Revised Preferential Procurement Regulations, No April Fools Joke

    With the revised Preferential Procurement Regulations in effect from the 1st of April 2017, it is important for us to deconstruct and give the effects that this will have for the industry.   The Regulations repeals the 2011 regulations in its entirety and should any company want to do business with any organ of state after 1 April, the 2017 Regulations will be applied. Any tender that was advertised before 1 April 2017, must be dealt with in terms of the 2011 regulations.

    The thresholds have been increased:

    The 80/20 and 90/10 preference point system’s thresholds have increased, in so far as a 20% preference points weighting will be applicable to the evaluation of procurement contracts with a rand value above R30 000.00, up to R50 million.  A 10% preference points weighting will be applicable to procurement contracts above R50 million, which is an substantial increase from the R1 million in the 2011 regulations.  This is to assist smaller companies to obtain government contracts.

    Pre-qualification criteria can be introduced:

    The purpose is to further allow government departments (and its entities) to introduce pre-qualification criteria in the tenders, to advance historically disadvantaged groups by limiting the competition to be only amongst the group’s members.

    These criteria could limit tenders to entities with a particular B-BBEE status level, exempted micro enterprises or qualifying small businesses.  It can also restrict it to those who undertake to sub-contract a minimum specified percentage of the contract to businesses that are more than 51% black owned etc.

    The Regulations are intended to give increased support from the state to small, medium and micro enterprises (SMMEs), with the Regulations stipulating that 30% of appropriate categories of state procurement should be for SMMEs and co-operatives, as well as township and rural enterprises.

    These set-asides as described above, was not permitted under the 2011 regulations, and it is debatable if the act is wide enough to allow for these exclusionary practices.

    Market related prices and the best tender:

    The Regulations require the procuring authority to not accept the tender with the highest points, if the price that has been offered in the tender is not market related.  The authority may then negotiate with the highest scorer, a market-related price; failing that, with the second highest scorer and failing that with the third highest point earner.  Market-related however is not defined, and is therefore open to interpretation and discretion.  This can be problematic seen in the view of possible hidden agendas that these officials may have.
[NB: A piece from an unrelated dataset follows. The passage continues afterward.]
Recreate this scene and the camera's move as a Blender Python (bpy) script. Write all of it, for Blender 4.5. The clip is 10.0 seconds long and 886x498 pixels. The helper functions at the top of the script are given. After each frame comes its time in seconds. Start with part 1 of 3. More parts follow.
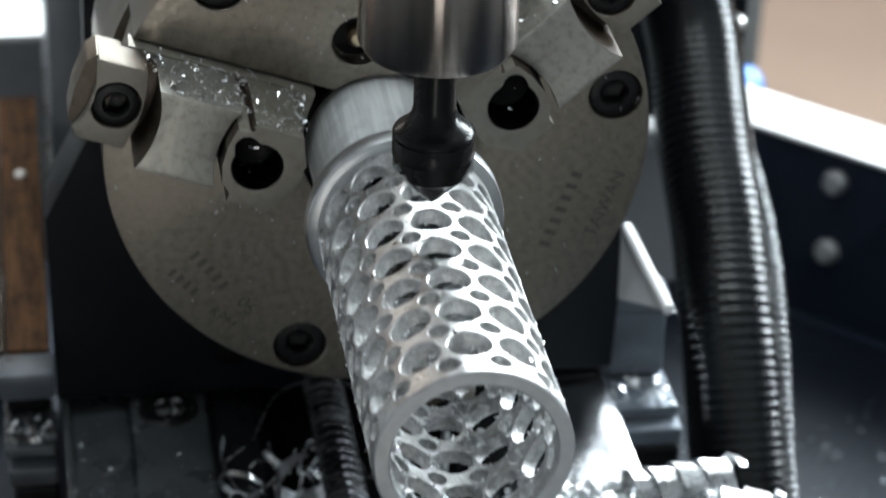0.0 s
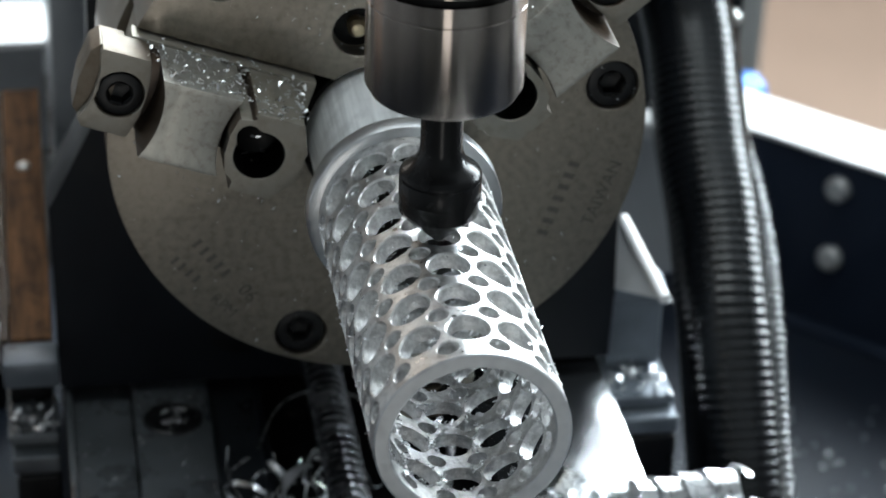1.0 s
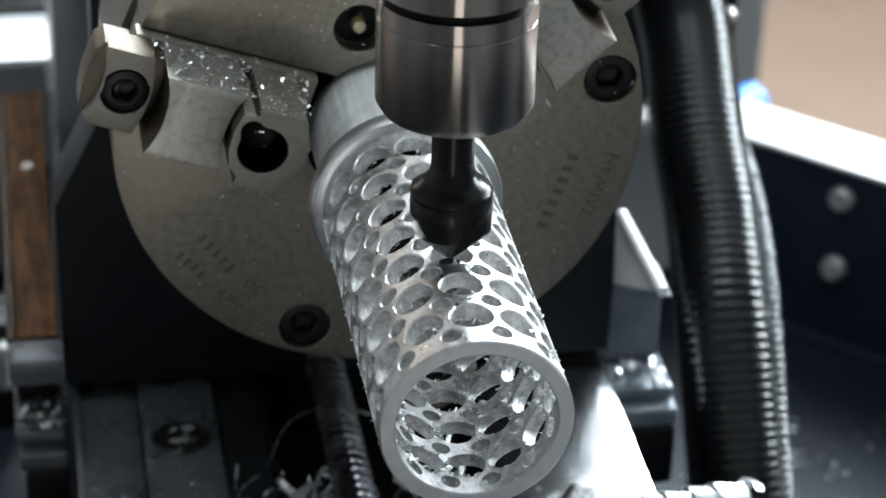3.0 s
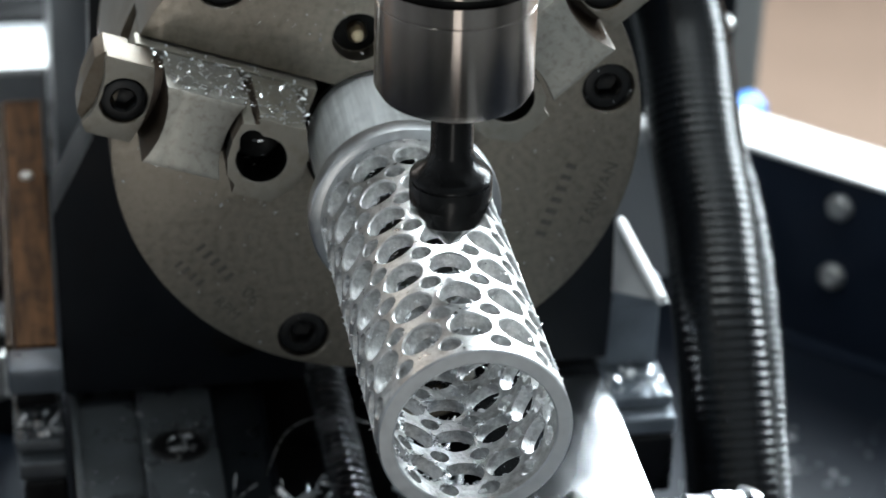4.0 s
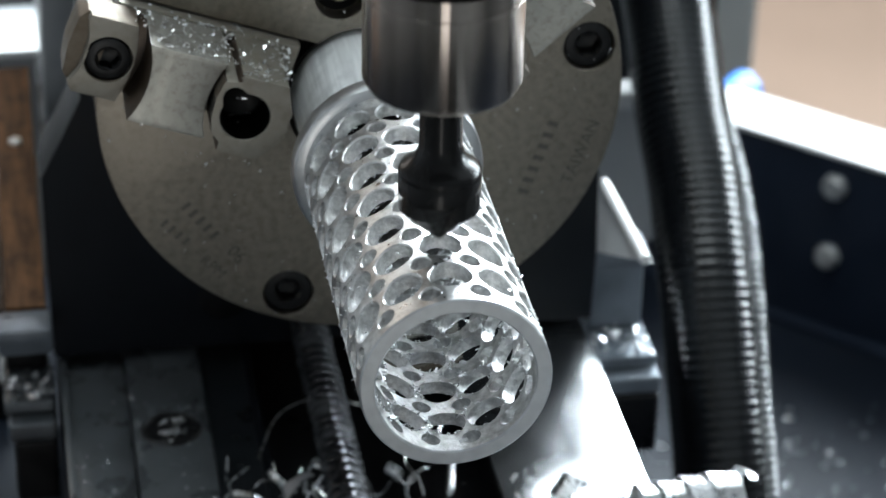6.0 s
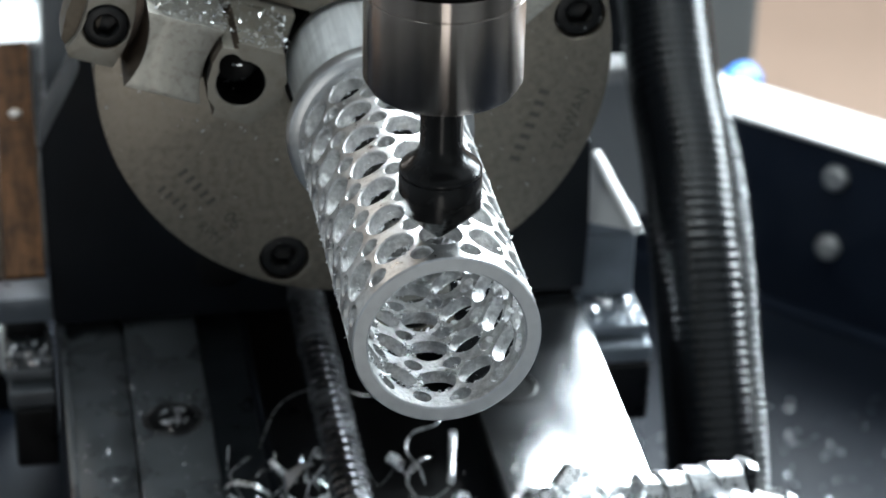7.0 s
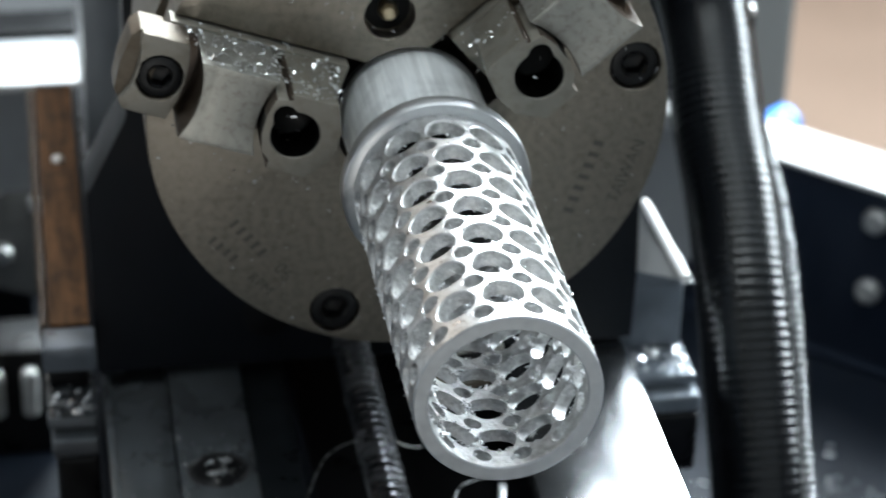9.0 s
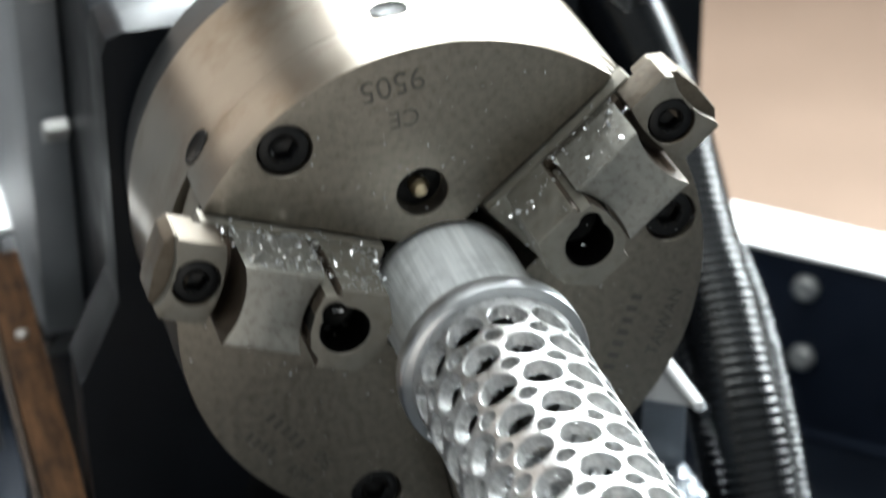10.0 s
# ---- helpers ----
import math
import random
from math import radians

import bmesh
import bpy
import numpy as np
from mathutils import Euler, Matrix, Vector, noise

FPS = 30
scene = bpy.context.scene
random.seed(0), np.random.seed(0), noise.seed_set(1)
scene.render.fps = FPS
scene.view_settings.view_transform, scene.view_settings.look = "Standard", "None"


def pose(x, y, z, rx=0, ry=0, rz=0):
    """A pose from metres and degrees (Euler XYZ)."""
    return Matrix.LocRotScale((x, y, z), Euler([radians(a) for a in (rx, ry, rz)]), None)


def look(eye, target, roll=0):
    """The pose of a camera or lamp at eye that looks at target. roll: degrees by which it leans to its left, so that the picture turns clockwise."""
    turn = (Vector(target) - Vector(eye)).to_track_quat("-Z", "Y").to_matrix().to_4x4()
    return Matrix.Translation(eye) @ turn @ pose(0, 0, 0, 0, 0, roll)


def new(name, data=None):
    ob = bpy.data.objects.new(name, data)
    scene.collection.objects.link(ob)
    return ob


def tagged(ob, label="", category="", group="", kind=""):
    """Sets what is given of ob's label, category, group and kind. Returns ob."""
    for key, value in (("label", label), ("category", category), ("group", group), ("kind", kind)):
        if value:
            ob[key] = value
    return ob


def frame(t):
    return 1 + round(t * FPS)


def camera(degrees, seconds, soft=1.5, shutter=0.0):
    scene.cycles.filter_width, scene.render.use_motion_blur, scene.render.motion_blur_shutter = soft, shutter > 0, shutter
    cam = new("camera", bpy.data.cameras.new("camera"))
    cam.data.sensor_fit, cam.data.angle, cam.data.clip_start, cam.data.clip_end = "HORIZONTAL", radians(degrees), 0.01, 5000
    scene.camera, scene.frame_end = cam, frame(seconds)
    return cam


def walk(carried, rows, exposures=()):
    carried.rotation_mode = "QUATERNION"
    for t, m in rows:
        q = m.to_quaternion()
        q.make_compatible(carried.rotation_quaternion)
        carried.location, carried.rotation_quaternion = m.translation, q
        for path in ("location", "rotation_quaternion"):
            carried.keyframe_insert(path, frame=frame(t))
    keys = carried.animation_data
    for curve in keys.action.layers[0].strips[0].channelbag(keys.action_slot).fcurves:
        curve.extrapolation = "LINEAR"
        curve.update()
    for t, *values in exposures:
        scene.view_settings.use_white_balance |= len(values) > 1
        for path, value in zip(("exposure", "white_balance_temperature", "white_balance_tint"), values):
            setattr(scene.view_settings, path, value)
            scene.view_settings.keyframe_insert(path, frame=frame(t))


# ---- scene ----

    The procuring authority, according to the regulations must cancel the tender process if a market-related price is not agreed on following negotiations to the third highest point scorer.  The highest-point scorer will therefore not necessarily be the elected party.

    A compulsory sub-contracting element:

    Organs of state must, where feasible, impose a 30% subcontracting requirement in tender invitations for contracts in excess of R30 million.  This is for the purpose of advancing the same categories of EMEs, QSEs and co-operatives as provided for in the pre-qualification criteria.  The successful tenderer, in this instance, will be obliged to subcontract a minimum of 30% of the contract value to a supplier registered with National Treasury, for goods or services.

    Extra reason for cancellation of tender process:

    The 2011 Regulations made provision for the following three: goods and services no longer being required, non-availability of funds and no acceptable tenders received.  The 2017 Regulations added a fourth in the form of a material irregularity in the tender process.

    The Remedies of the 2017 Regulations

    The 2017 Regulations differ from the 2011 Regulations in the list of events that may give rise to the disqualification of tenderers.  The view is now narrower and doesn’t include defective performance under a government agreement.  The Regulations now allow for disqualification if false information is provided on BBBEE status, local production or any of the matters regulated by the 2017 Regulations.

    These Regulations does require the organ of state to inform a tenderer prior to blacklisting or remedial action, to provide the tenderer the opportunity to make representations in this regard.

    After this consideration, the organ of state may claim damages from the tenderer, if the contract has already been awarded.  A further penalty of up to 10% of the contract value where the tenderer has subcontracted a portion of the tender to another, without disclosure to the organ of state.  The procuring authority will then have to inform National Treasury in writing.